Michael Sam is a name you know well.
He’s the first openly gay NFL player and is seen by many as a trailblazer for LGBT youth throughout the country. The media has been fascinated with Sam and often fixates on his sexuality. Whether it be through the coverage on his celebratory kiss seen ‘round the world or the argument that his sexuality is a distraction for teammates, Michael Sam continues, for better or for worse, to be seen primarily as a gay athlete rather than just an athlete.
ESPN, the self-proclaimed world leader in sports, has continued on the bandwagon of questionable and downright discriminatory reporting and sunk to a new low today. Sports Center reported on how Sam was fitting in with his new teammates and instead focused almost exclusively on Sam’s showering habits in the locker room.
It seems that even in 2014 a gay man can’t shower — let alone be in the same locker room as — straight men.
Josina Anderson, an anchor with Sports Center, reported:
Another Rams defensive player told me that “Sam is respecting our space” and that, from his perspective, he seems to think that Michael Sam is waiting to kind of take a shower, as not to make his teammates feel uncomfortable.
ESPN has chosen not to release the name of Sam’s teammate — perhaps to protect his identity as a bigot and narcissist.

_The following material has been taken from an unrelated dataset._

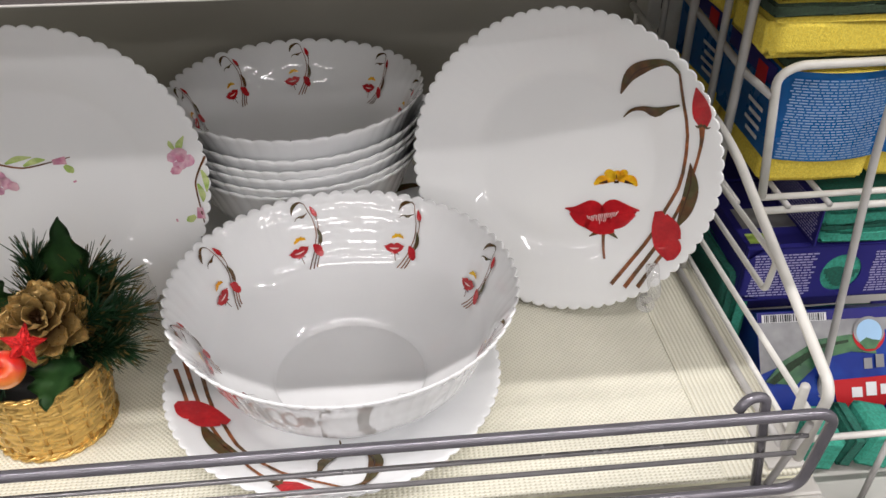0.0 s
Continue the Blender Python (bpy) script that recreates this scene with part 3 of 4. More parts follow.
def plate_stand(m):
    """Clear plastic easel: two feet, a front hook and a back leg."""
    ob = thing("plate_stand", m, "clear plastic easel holding a plate upright", "plate stand", "plate stands")
    for s in (-0.55, 1):
        part("foot", tube(bmesh.new(), [(s * 0.0525, 0.010, 0.0048), (s * 0.046, 0.040, 0.0046), (s * 0.030, 0.085, 0.0046)], 0.0040, 10), ACRYLIC, ob, smooth=True)
        if s < 0:
            continue
        part("hook", tube(bmesh.new(), fillet([(s * 0.050, 0.012, 0.010), (s * 0.056, 0.001, 0.017), (s * 0.060, -0.010, 0.028), (s * 0.054, -0.008, 0.054 if s > 0 else 0.034)], 0.010), [0.0045] * 3 + [0.0050] * 11, 10, flat=0.7), ACRYLIC, ob, smooth=True)
        part("foot_ring", tube(bmesh.new(), [(s * 0.0535 + 0.0048 * math.cos(a), 0.0035, 0.0085 + 0.0052 * math.sin(a)) for a in (2 * math.pi * k / 16 for k in range(16))], 0.0027, 8, closed=True), ACRYLIC, ob, smooth=True)
    part("back_leg", tube(bmesh.new(), fillet([(0, 0.01, 0.006), (0, 0.045, 0.10), (0, 0.085, 0.0045)], 0.01), 0.0036, 10), ACRYLIC, ob, smooth=True)
    return ob


stand = plate_stand(pose(0.188, 0.1930, 0.0008, 0, 0, -23.7))
copy_thing(stand, pose(-0.1990, 0.1990, 0.0003, 0, 0, 9.0))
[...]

Such a statement, and the air time that the clip received, indicates a larger problem that LGBT individuals face whether it be in the locker room, the classroom, or the boardroom — overt and covert discrimination.
The NFL has publicly stated their support for Sam and a belief that “any player with ability and determination can succeed in the N.F.L.” At face value such a statement appears true — Sam was drafted and we will soon see whether he makes the team and hopefully his sexuality will have no bearing on the coaches final consideration.
To ESPN, I have this question: Why haven’t you reported on the showering habits of other players? Why haven’t you told me what hair product Tom Brady uses Where’s the 90 second clip detailing where Wes Welker decides to puts his deodorant on in the locker room? Is it because such questions aren’t newsworthy?
Michael Sam’s sexuality does not set him apart in the locker room. He sweats like every other player, gets covered in mud and grass stains with the rest of his team, and — shocker — showers just like every other player. For all of you with lingering fears, Scott Cooper’s reveals what showering with teammates is really like.
Through their broadcast of this segment, ESPN is calling attention and supporting the notion that gay men are hypersexual creatures that can’t possibly be around straight men without jumping their bones. Such a belief and position is not only offensive but also helps to perpetuate the idea that straight men are inherently the object of romantic or sexual advances from gay men and as such should be separated from their straight colleagues. Although such logic is just short of the gay panic defense, it is easy to draw comparisons between the two.
Michael Sam should be reported on. He is the first openly gay athlete to play in the NFL. He’s in an interracial relationship and has forced us to once again to discuss what being in an interracial relationship means in America. He has made meaningful impacts on the lives of youth and serves as an inspiration to gay athletes seeking to break the rainbow ceiling. He’s a public figure and if he isn’t in the news then his agent isn’t doing their job properly.
When or with whom on the team he chooses to occupy the shower at the same time with in the locker room should not be a newsworthy subject. Equating a gay male’s showering pattern with his how successful he is at integrating on to his team is reprehensible. After all, how he showers (just like who he’s attracted to) has no bearing on his ability to play football. And whether or not he makes a bigot comfortable shouldn’t be his main priority. He’s got a job to do, and a sport to play.